DATA SHOWN
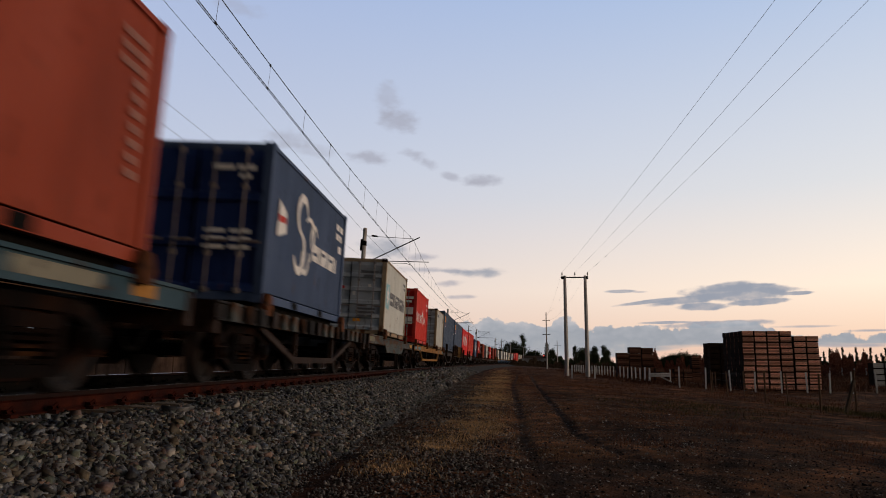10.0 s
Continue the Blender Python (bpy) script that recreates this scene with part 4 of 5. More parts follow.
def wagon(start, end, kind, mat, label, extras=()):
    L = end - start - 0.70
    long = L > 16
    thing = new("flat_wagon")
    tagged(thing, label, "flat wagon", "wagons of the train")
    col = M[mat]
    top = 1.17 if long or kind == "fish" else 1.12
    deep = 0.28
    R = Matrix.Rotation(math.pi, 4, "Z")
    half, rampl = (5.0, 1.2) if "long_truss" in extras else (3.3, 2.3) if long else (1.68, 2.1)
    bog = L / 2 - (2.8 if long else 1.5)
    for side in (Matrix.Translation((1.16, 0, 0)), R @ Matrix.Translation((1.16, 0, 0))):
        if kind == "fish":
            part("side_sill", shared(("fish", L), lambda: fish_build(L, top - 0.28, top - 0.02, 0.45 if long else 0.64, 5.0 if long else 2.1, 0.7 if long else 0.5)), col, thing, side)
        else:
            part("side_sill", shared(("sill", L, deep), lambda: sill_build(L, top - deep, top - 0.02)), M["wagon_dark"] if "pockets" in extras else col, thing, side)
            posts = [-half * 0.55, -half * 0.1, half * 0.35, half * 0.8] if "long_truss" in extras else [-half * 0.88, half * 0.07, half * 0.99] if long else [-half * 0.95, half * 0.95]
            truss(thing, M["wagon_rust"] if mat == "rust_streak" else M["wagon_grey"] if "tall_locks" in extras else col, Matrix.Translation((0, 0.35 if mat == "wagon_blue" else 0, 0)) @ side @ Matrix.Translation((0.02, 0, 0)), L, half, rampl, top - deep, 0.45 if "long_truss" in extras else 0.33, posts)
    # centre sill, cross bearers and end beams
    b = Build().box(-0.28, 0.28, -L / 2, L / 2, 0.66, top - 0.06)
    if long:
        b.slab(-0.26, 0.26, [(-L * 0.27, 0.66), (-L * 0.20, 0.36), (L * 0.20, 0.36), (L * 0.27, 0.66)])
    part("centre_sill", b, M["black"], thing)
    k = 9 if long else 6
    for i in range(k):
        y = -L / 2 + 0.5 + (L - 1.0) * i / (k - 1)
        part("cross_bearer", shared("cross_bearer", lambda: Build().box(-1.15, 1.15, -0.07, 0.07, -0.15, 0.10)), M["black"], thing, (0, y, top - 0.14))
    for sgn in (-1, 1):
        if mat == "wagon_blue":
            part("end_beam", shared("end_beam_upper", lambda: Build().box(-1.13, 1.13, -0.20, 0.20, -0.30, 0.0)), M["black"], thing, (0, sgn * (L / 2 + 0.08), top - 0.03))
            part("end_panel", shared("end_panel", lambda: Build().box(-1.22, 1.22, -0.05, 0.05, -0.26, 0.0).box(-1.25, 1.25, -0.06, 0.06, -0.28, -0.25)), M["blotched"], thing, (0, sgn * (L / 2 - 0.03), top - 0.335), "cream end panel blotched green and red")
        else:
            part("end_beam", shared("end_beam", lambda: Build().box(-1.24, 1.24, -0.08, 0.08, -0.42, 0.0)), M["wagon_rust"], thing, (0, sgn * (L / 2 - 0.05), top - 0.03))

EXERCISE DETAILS
Quote the data above in full, leaving out the pictures it holds.

THE RESPONSE
10.0 s
Continue the Blender Python (bpy) script that recreates this scene with part 4 of 5. More parts follow.
def wagon(start, end, kind, mat, label, extras=()):
    L = end - start - 0.70
    long = L > 16
    thing = new("flat_wagon")
    tagged(thing, label, "flat wagon", "wagons of the train")
    col = M[mat]
    top = 1.17 if long or kind == "fish" else 1.12
    deep = 0.28
    R = Matrix.Rotation(math.pi, 4, "Z")
    half, rampl = (5.0, 1.2) if "long_truss" in extras else (3.3, 2.3) if long else (1.68, 2.1)
    bog = L / 2 - (2.8 if long else 1.5)
    for side in (Matrix.Translation((1.16, 0, 0)), R @ Matrix.Translation((1.16, 0, 0))):
        if kind == "fish":
            part("side_sill", shared(("fish", L), lambda: fish_build(L, top - 0.28, top - 0.02, 0.45 if long else 0.64, 5.0 if long else 2.1, 0.7 if long else 0.5)), col, thing, side)
        else:
            part("side_sill", shared(("sill", L, deep), lambda: sill_build(L, top - deep, top - 0.02)), M["wagon_dark"] if "pockets" in extras else col, thing, side)
            posts = [-half * 0.55, -half * 0.1, half * 0.35, half * 0.8] if "long_truss" in extras else [-half * 0.88, half * 0.07, half * 0.99] if long else [-half * 0.95, half * 0.95]
            truss(thing, M["wagon_rust"] if mat == "rust_streak" else M["wagon_grey"] if "tall_locks" in extras else col, Matrix.Translation((0, 0.35 if mat == "wagon_blue" else 0, 0)) @ side @ Matrix.Translation((0.02, 0, 0)), L, half, rampl, top - deep, 0.45 if "long_truss" in extras else 0.33, posts)
    # centre sill, cross bearers and end beams
    b = Build().box(-0.28, 0.28, -L / 2, L / 2, 0.66, top - 0.06)
    if long:
        b.slab(-0.26, 0.26, [(-L * 0.27, 0.66), (-L * 0.20, 0.36), (L * 0.20, 0.36), (L * 0.27, 0.66)])
    part("centre_sill", b, M["black"], thing)
    k = 9 if long else 6
    for i in range(k):
        y = -L / 2 + 0.5 + (L - 1.0) * i / (k - 1)
        part("cross_bearer", shared("cross_bearer", lambda: Build().box(-1.15, 1.15, -0.07, 0.07, -0.15, 0.10)), M["black"], thing, (0, y, top - 0.14))
    for sgn in (-1, 1):
        if mat == "wagon_blue":
            part("end_beam", shared("end_beam_upper", lambda: Build().box(-1.13, 1.13, -0.20, 0.20, -0.30, 0.0)), M["black"], thing, (0, sgn * (L / 2 + 0.08), top - 0.03))
            part("end_panel", shared("end_panel", lambda: Build().box(-1.22, 1.22, -0.05, 0.05, -0.26, 0.0).box(-1.25, 1.25, -0.06, 0.06, -0.28, -0.25)), M["blotched"], thing, (0, sgn * (L / 2 - 0.03), top - 0.335), "cream end panel blotched green and red")
        else:
            part("end_beam", shared("end_beam", lambda: Build().box(-1.24, 1.24, -0.08, 0.08, -0.42, 0.0)), M["wagon_rust"], thing, (0, sgn * (L / 2 - 0.05), top - 0.03))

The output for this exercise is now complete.